• _WORK INSTRUCTIONS_:
Return each line of the data below verbatim; pictures are to be left out.

• _INFORMATION SHOWN_:
--- begin ---

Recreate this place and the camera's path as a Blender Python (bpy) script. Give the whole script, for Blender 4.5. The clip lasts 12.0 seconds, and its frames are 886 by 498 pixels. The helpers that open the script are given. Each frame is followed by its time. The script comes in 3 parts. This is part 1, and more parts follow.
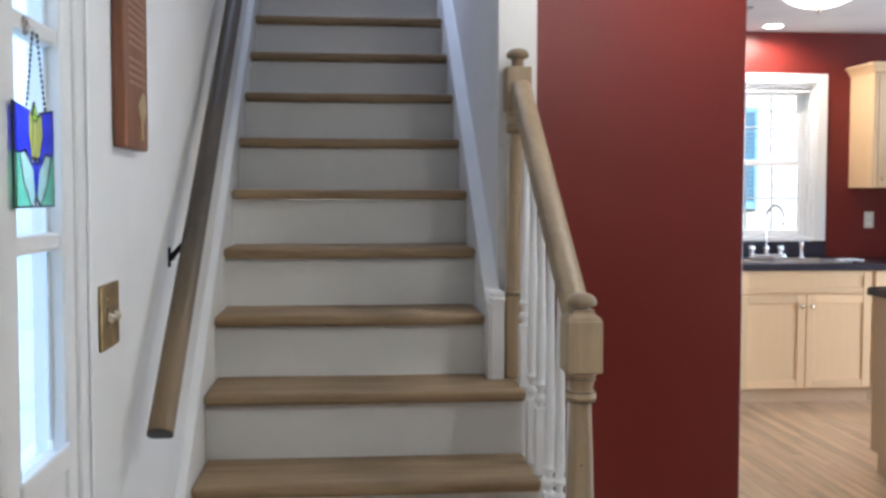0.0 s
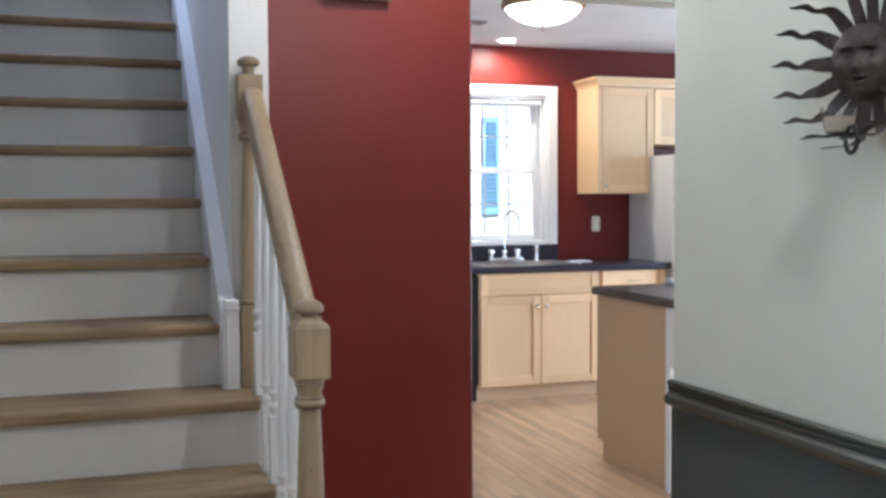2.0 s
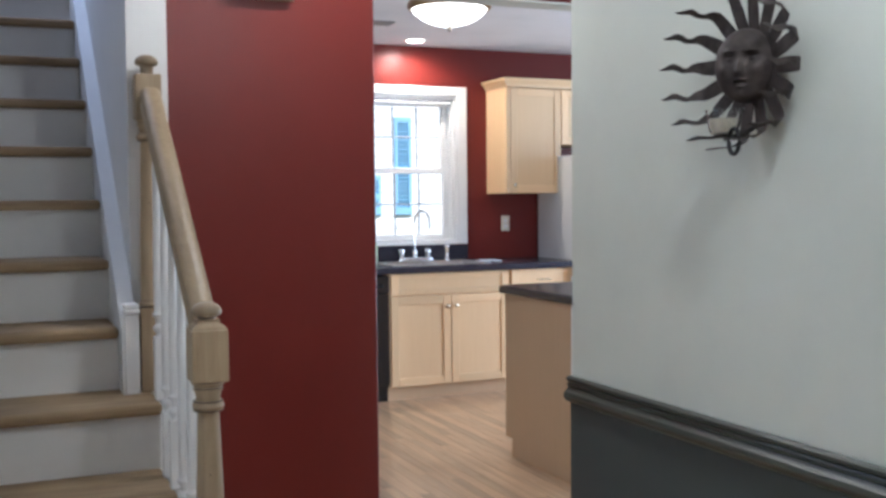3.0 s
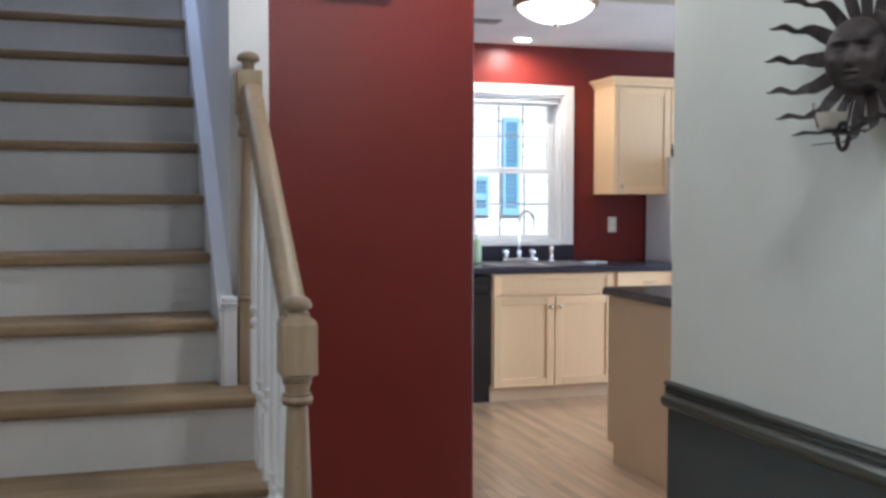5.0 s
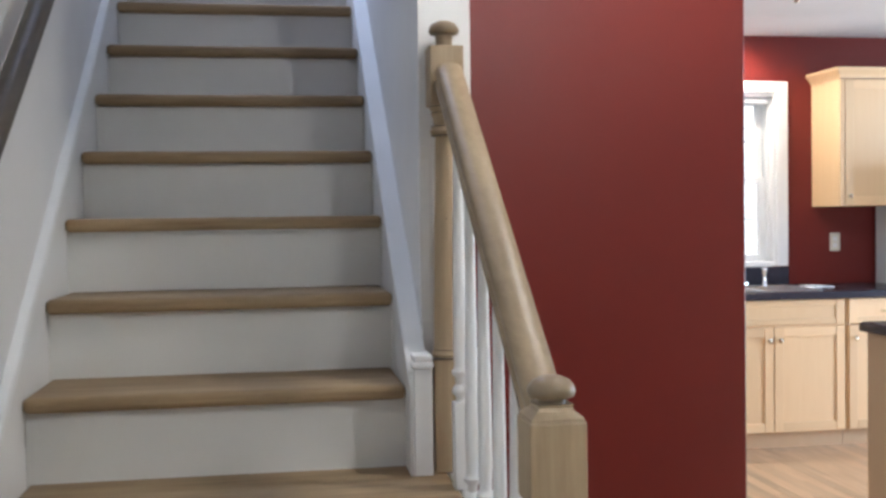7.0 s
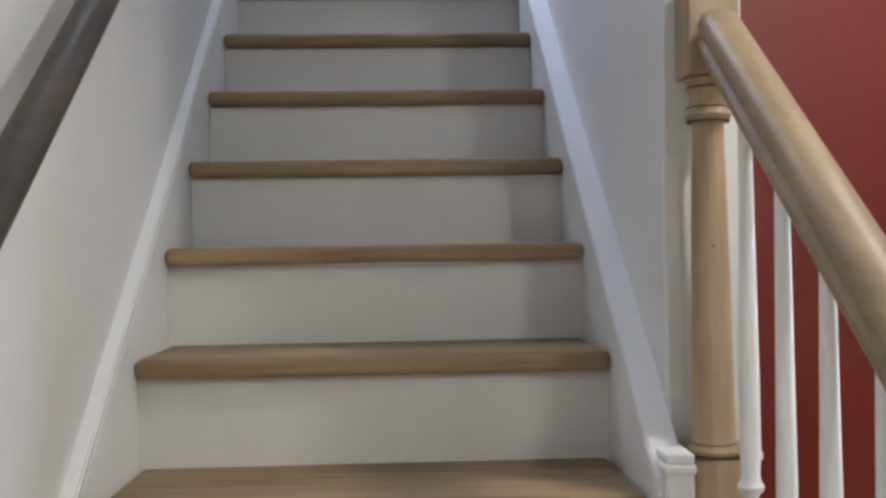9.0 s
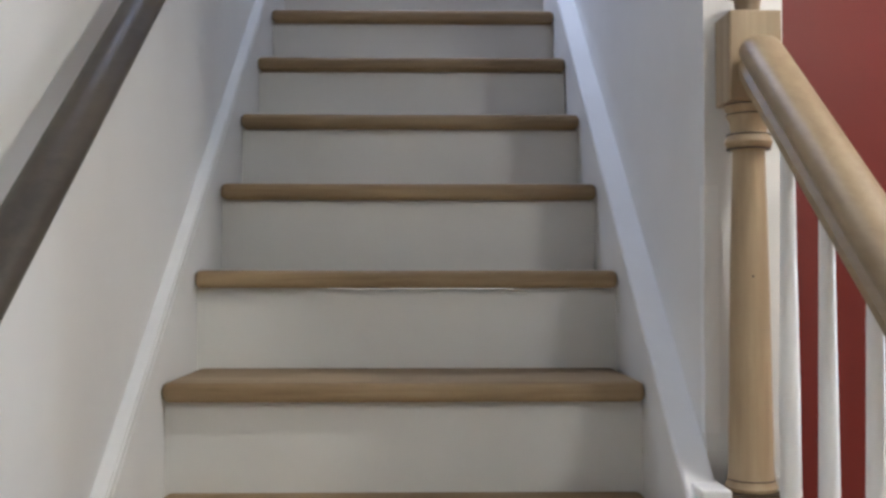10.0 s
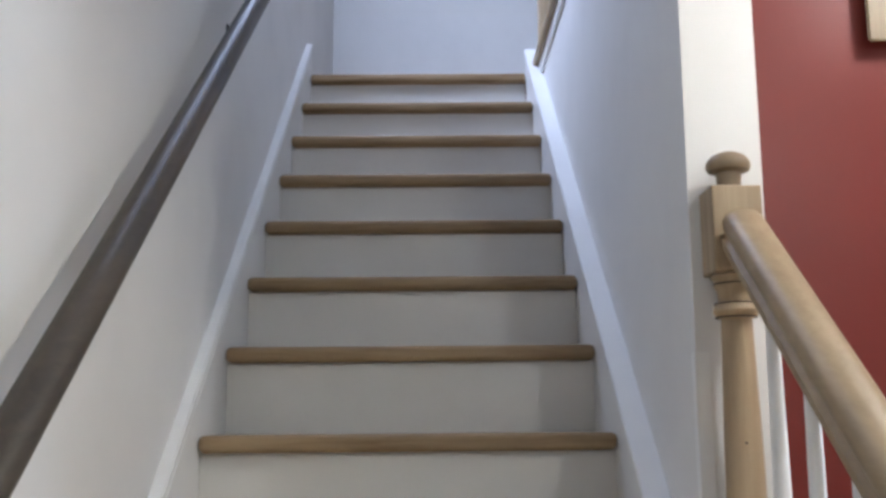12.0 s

--- end ---

• _EXERCISE ANSWER_:
Recreate this place and the camera's path as a Blender Python (bpy) script. Give the whole script, for Blender 4.5. The clip lasts 12.0 seconds, and its frames are 886 by 498 pixels. The helpers that open the script are given. Each frame is followed by its time. The script comes in 3 parts. This is part 1, and more parts follow.
0.0 s
2.0 s
3.0 s
5.0 s
7.0 s
9.0 s
10.0 s
12.0 s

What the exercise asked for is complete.